Thanks for everyones input, I now understand why the results should not be halved. The correct method of evaluation is clearly not practical with standard measuring equipment (such as projectors), but I do not understand why both sides (of the symmetrical feature) must be measured simultainiously, would you not also get the correct result by performing evaluation of each side independenly and then comparing the results?

Have a good weekend everyone.

Thanks for everyones input, I now understand why the results should not be halved. The correct method of evaluation is clearly not practical with standard measuring equipment (such as projectors), but I do not understand why both sides (of the symmetrical feature) must be measured simultainiously, would you not also get the correct result by performing evaluation of each side independenly and then comparing the results?

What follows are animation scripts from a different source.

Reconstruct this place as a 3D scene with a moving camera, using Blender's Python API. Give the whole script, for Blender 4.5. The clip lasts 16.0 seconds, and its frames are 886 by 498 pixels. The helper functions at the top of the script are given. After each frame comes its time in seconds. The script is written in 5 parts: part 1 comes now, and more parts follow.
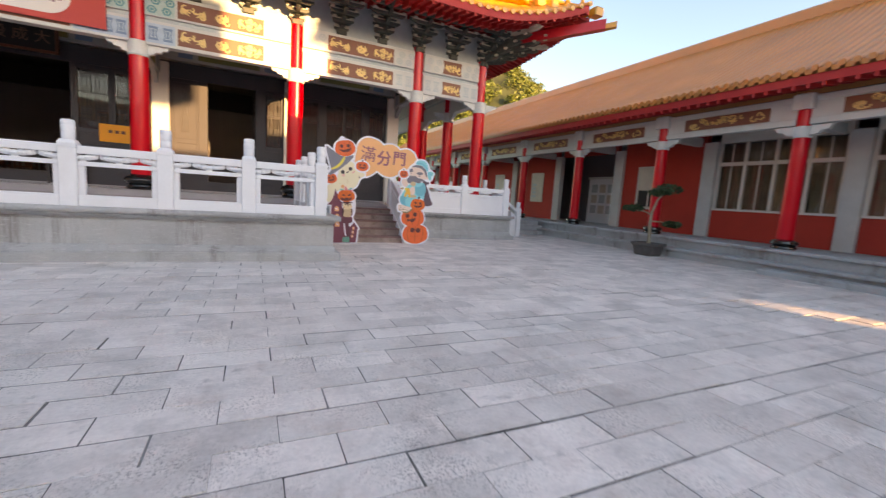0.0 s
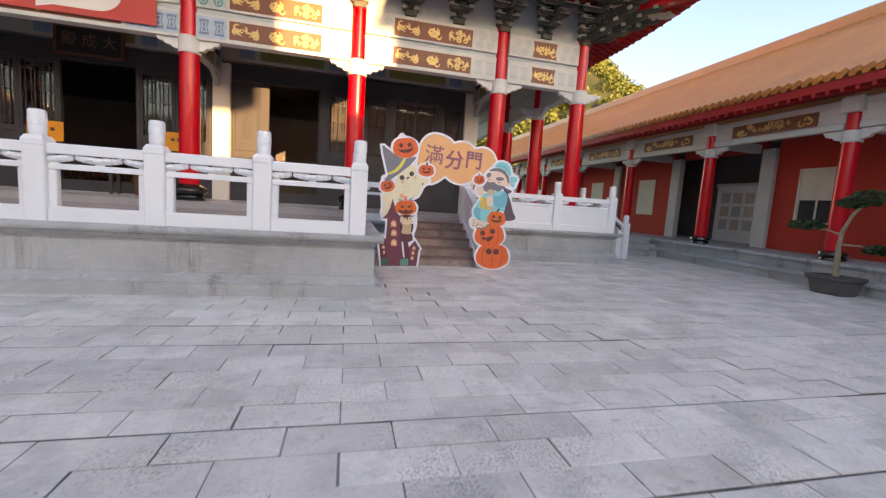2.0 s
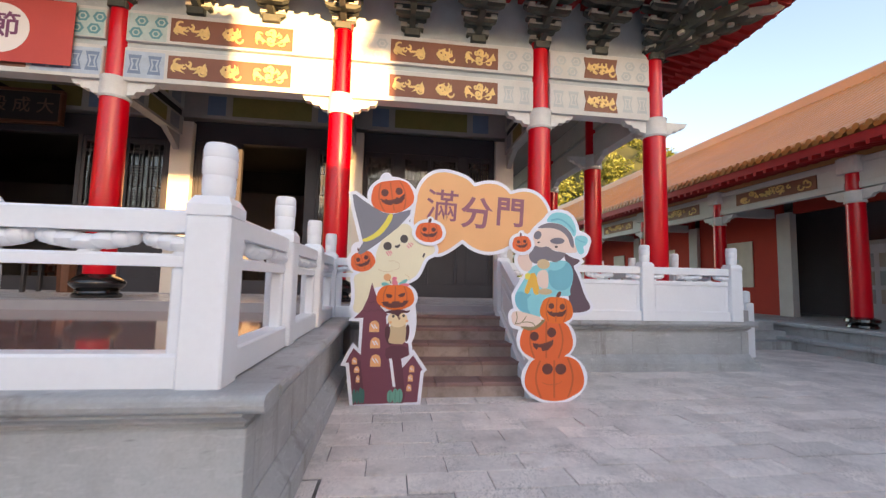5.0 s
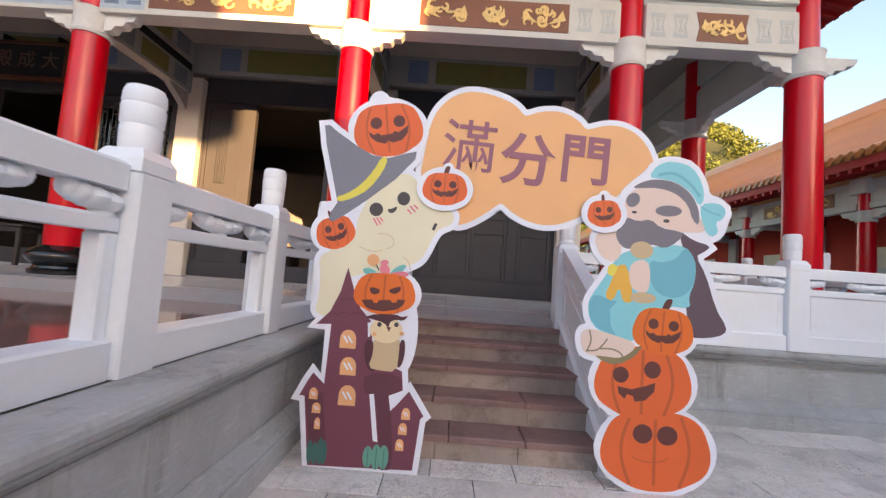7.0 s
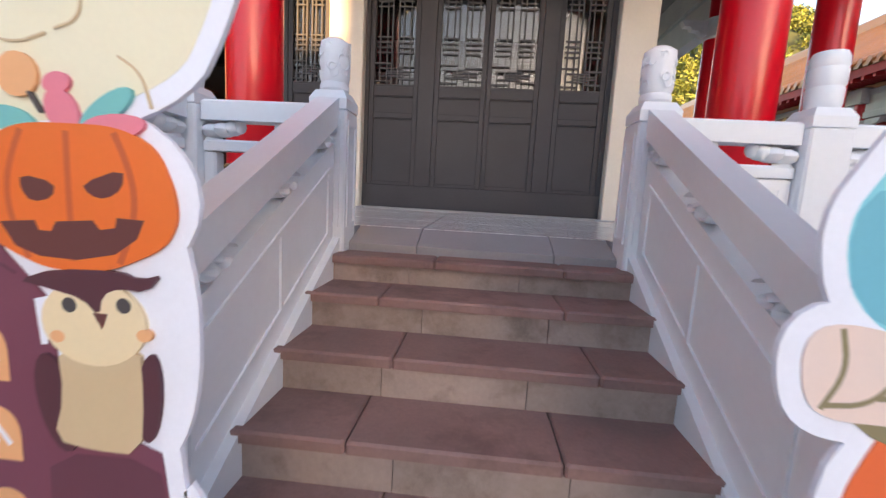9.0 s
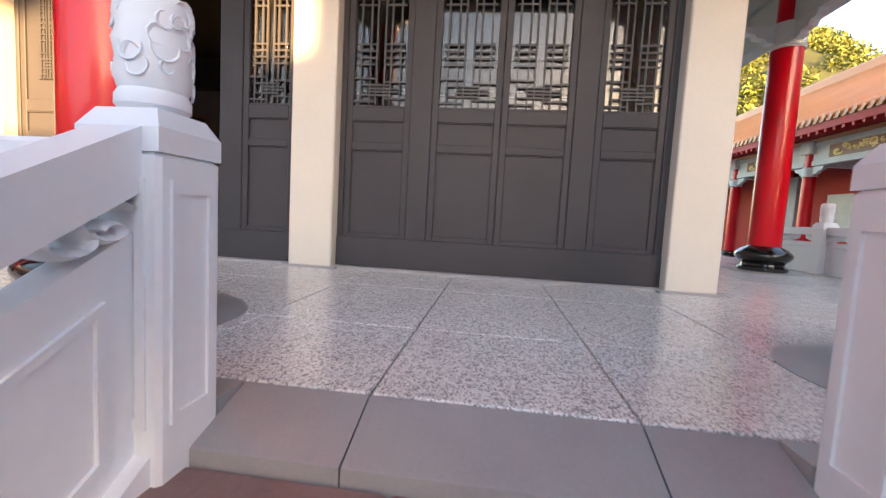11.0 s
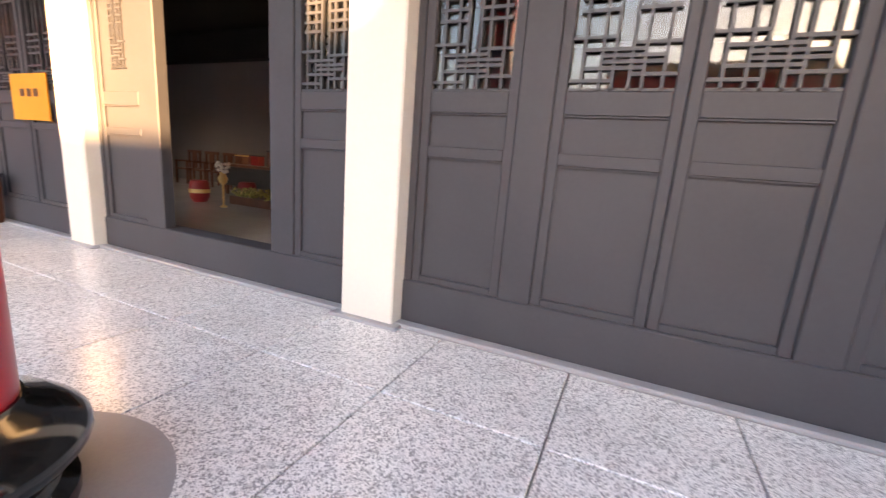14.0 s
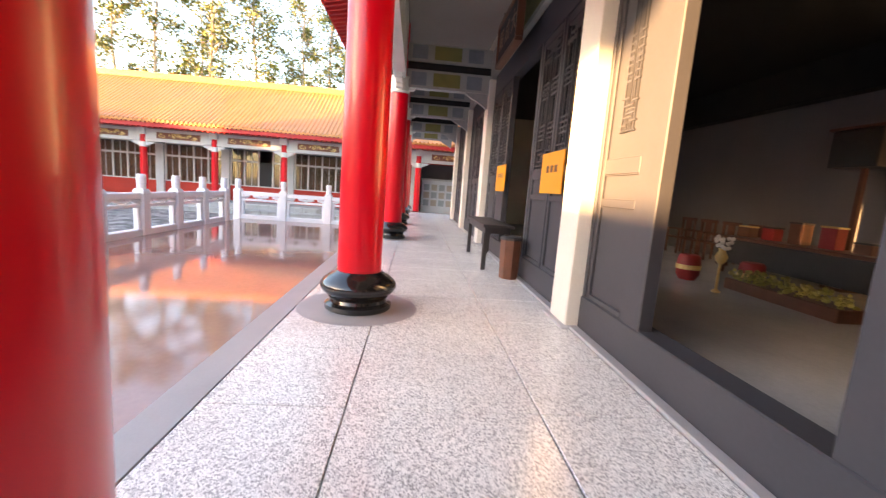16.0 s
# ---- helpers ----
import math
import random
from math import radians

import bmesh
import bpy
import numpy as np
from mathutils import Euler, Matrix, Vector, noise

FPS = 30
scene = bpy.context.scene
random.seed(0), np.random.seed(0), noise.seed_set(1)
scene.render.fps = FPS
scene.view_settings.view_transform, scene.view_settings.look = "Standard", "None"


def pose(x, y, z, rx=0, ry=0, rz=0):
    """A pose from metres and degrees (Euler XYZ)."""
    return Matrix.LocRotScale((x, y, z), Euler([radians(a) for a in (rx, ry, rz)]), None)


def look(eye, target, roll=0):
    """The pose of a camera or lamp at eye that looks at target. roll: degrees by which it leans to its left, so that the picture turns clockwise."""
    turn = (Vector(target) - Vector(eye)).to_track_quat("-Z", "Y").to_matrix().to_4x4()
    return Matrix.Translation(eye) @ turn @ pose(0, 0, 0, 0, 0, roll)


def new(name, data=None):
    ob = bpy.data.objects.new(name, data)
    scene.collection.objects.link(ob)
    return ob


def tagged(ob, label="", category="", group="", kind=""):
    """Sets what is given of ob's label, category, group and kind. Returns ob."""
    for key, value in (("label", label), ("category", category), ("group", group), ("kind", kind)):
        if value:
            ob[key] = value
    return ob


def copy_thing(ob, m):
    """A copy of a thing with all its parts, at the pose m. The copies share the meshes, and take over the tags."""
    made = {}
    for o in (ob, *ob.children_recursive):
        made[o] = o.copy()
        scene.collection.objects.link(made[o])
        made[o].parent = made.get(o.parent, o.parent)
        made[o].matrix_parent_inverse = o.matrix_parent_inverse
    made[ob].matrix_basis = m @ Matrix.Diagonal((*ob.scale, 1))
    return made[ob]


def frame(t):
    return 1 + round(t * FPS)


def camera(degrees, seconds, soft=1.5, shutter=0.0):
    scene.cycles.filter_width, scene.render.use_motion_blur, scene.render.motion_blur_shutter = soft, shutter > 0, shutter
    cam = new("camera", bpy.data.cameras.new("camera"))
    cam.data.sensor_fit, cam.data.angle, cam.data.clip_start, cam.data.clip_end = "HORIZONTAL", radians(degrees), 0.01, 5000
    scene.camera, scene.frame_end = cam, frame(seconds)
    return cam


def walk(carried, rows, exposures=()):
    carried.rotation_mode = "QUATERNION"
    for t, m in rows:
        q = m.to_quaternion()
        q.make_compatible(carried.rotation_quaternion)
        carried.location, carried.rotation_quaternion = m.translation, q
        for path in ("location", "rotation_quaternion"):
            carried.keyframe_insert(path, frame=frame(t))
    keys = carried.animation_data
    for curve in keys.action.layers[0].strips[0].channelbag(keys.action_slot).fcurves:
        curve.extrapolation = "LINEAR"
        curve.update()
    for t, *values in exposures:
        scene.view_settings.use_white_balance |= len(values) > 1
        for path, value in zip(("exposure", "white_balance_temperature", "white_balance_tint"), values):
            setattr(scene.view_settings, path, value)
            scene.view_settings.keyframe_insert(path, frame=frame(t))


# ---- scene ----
cam = camera(94.3, 16.0, 1.3, 0.25)
PATH = [
    (0, (0.028, 0.213, 1.382), (0.87, 2.01, 1.138), 3.8),
    (0.5, (0.338, 0.803, 1.396), (0.899, 2.709, 1.167), 5.3),
    (1, (0.604, 1.384, 1.389), (1.123, 3.297, 1.124), 4.7),
    (1.5, (0.873, 1.965, 1.388), (1.349, 3.891, 1.135), 4.6),
    (2, (1.11, 2.592, 1.405), (1.564, 4.527, 1.188), 3.8),
    (2.5, (1.321, 3.229, 1.39), (1.779, 5.171, 1.25), 4.6),
    (3, (1.542, 3.86, 1.391), (1.904, 5.817, 1.193), 3.4),
    (3.5, (1.728, 4.461, 1.393), (2.039, 6.432, 1.248), 3.1),
    (4, (1.906, 5.067, 1.382), (2.124, 7.047, 1.208), 1.5),
    (4.5, (2.094, 5.645, 1.41), (2.241, 7.64, 1.397), 1.9),
    (5, (2.218, 6.238, 1.467), (2.466, 8.215, 1.63), 1.3),
    (5.2, (2.3, 6.449, 1.464), (2.537, 8.42, 1.684), 1.9),
    (7.3, (2.828, 8.58, 1.418), (2.776, 10.577, 1.51), 4.2),
    (7.5, (2.888, 8.817, 1.41), (2.855, 10.816, 1.432), 4.7),
    (8, (2.985, 9.399, 1.36), (2.973, 11.395, 1.23), 3.9),
    (8.5, (3.097, 9.969, 1.349), (3.044, 11.957, 1.134), 3.4),
    (9, (3.113, 10.491, 1.326), (2.957, 12.467, 1.062), 3.2),
    (9.2, (3.126, 10.696, 1.33), (2.954, 12.671, 1.062), 1.6),
    (11.3, (3.104, 12.214, 1.736), (2.828, 14.191, 1.601), 4.1),
    (11.5, (3.083, 12.321, 1.77), (2.751, 14.289, 1.647), 3.8),
    (12, (3.036, 12.573, 1.931), (2.804, 14.555, 1.79), 2.9),
    (12.5, (3.114, 12.837, 2.001), (3.092, 14.823, 1.768), 4.6),
    (13, (3.087, 13.054, 2.158), (2.73, 14.996, 1.842), 4.0),
    (13.5, (3.049, 13.346, 2.261), (2.462, 15.227, 1.915), 6.4),
    (14, (2.933, 13.625, 2.284), (2.134, 15.413, 1.876), 4.4),
    (14.5, (2.685, 13.931, 2.341), (1.35, 15.357, 1.91), 4.8),
    (15, (2.342, 14.168, 2.333), (0.654, 15.139, 1.875), 3.8),
    (15.5, (1.928, 14.394, 2.353), (0.021, 14.874, 1.987), 4.1),
    (16, (1.534, 14.479, 2.371), (-0.44, 14.63, 2.084), 4.3),
]
walk(cam, [(t, look(eye, target, roll)) for t, eye, target, roll in PATH], [(0, 2.3, 10400, 23), (5, 2.46, 10100, 24), (7.5, 2.58, 9700, 23), (9, 2.86, 9400, 22), (11.5, 3.36, 9700, 22), (14.5, 3.92, 9300, 24), (16, 3.75, 9600, 24)])

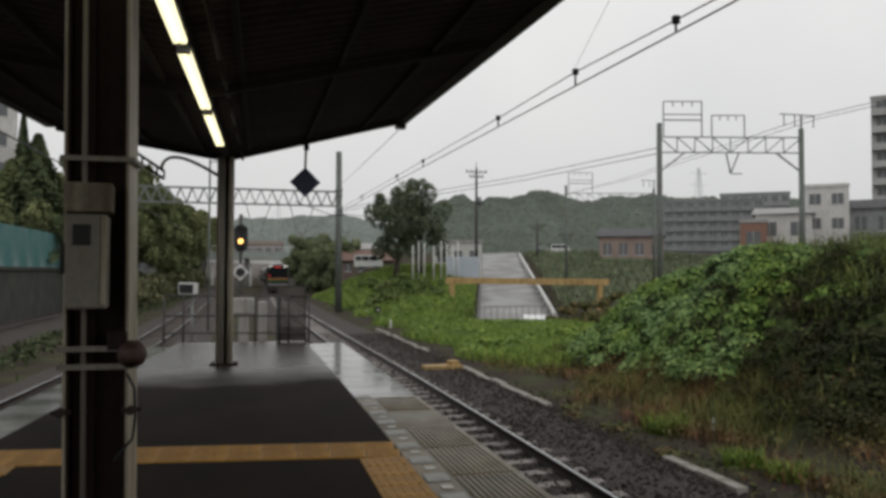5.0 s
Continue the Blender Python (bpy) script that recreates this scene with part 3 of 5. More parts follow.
def cab(car):
    """The driving end: curved mask, dark glass, bands, lamps, skirt."""
    prof = body_profile()
    bm = BM()
    rings = []
    for y, s, dz in ((1.0, 1.0, 0.0), (0.55, 0.995, 0.0), (0.25, 0.965, -0.03), (0.10, 0.90, -0.10)):
        rings.append([bm.verts.new((x * s, y, (z - 0.95) * (1 + dz * 0.3) + 0.95)) for x, z in prof])
    for a, b in zip(rings, rings[1:]):
        for i in range(len(prof)):
            f = bm.faces.new((a[i], a[(i + 1) % len(prof)], b[(i + 1) % len(prof)], b[i]))
            f.smooth = True
    bm.faces.new(rings[-1])
    nose = part("nose", bm, mat("pale_moulded_cab", (0.078, 0.076, 0.072), 0.5, var=0.2, scale=2, fine=20, spec=0.3), car, "pale grey moulded cab front")
    for nm, z0, z1, x, y, m, lab in (("windscreen", 1.93, 3.36, 1.30, 0.062, GLASS_DARK, "black glass mask round the windscreen"), ("orange_band", 1.72, 1.90, 1.31, 0.055, ORANGE, ""),
                                     ("pale_line", 1.905, 1.925, 1.31, 0.055, WHITE, ""), ("green_band", 1.50, 1.717, 1.31, 0.055, GREEN, ""), ("lower_panel", 1.17, 1.495, 1.28, 0.06, BLACK, ""), ("white_sill", 1.02, 1.15, 1.25, 0.058, mat("grimy_pale_sill", (0.36, 0.36, 0.35), 0.6, var=0.25, spec=0.2), "pale strip under the cab")):
        bm = BM()
        box(bm, -x, y, z0, x, 0.12, z1, 0.012)
        part(nm, bm, m, nose, lab)
    bm = BM()
    box(bm, -0.45, 0.05, 3.30, 0.45, 0.10, 3.47, 0.01)
    part("destination_display", bm, LED_RED, nose, "lit red destination display")
    for s in (-1, 1):
        bm = BM()
        bar(bm, (s * 0.97 - 0.11, 0.075, 3.405 - 0.02), (s * 0.97 + 0.11, 0.075, 3.405 + 0.02), 0.06, 0.04)
        part("headlamp", bm, LAMP_WHITE, nose, "lit white headlamp")
    bm = BM()
    box(bm, -1.22, 0.04, 2.20, -0.82, 0.10, 2.32, 0.02)
    part("tail_lamp", bm, LED_RED, nose, "glowing red marker lamp")
    for s in (-0.35, 0.42):
        bm = BM()
        bar(bm, (s, 0.05, 2.05), (s + 0.45, 0.05, 2.55), 0.02)
        part("wiper", bm, RUBBER, nose)
    for x0, x1, y in ((-1.25, -0.45, 0.25), (-0.45, 0.45, 0.12), (0.45, 1.25, 0.25)):
        bm = box(BM(), x0, y, 0.30, x1, y + 0.06, 0.99, 0.02)
        part("skirt", bm, UNDER, car, "grimy dark snow skirt")
    bm = BM()
    box(bm, -0.16, -0.15, 0.78, 0.16, 0.3, 1.02, 0.03)
    part("coupler", bm, UNDER, car)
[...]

Have a good weekend everyone.

I've attached an illustration from the standard that might help. What's important is the median points of directly opposed elements. In other words, in order to calculate the median points correctly, the two readings must be directly opposite one another.

Hi JSW05,

I now completely understand the point that you were trying to make, that symmetry can only be measured between two parallel median points. Thanks for taking the time to explain. I have learned something new today, so that can only be positive.

Hi JSW05,

I now completely understand the point that you were trying to make, that symmetry can only be measured between two parallel median points. Thanks for taking the time to explain. I have learned something new today, so that can only be positive.
I'm glad the information was helpful. As I said earlier, there's nothing intuitive about it. It's one of those areas where using common sense can get you in trouble:frust: :lmao: .

Thanks JSW05,

I think I get it now. Symmetry involves finding the one worst point where the center of the pair of features is most off from the center of the piece. I'm not sure I would have defined it that way, but it is a reasonable definition.


Tim F

Thanks JSW05,

I think I get it now. Symmetry involves finding the one worst point where the center of the pair of features is most off from the center of the piece. I'm not sure I would have defined it that way, but it is a reasonable definition.


Tim F
Tim:

Symmetry and concentricity (symmetry's circular/cylindrical counterpart) are easily the most misunderstood GD&T callouts. The ironic thing about GD&T is that inspectors--and especially CMM operators--are much more likely to understand the requirements than designers and CAD people, so much time is spent in p***ing matches when the inspector can't figure out what was intended or how to measure it, and the CAD guy won't admit that he was wrong.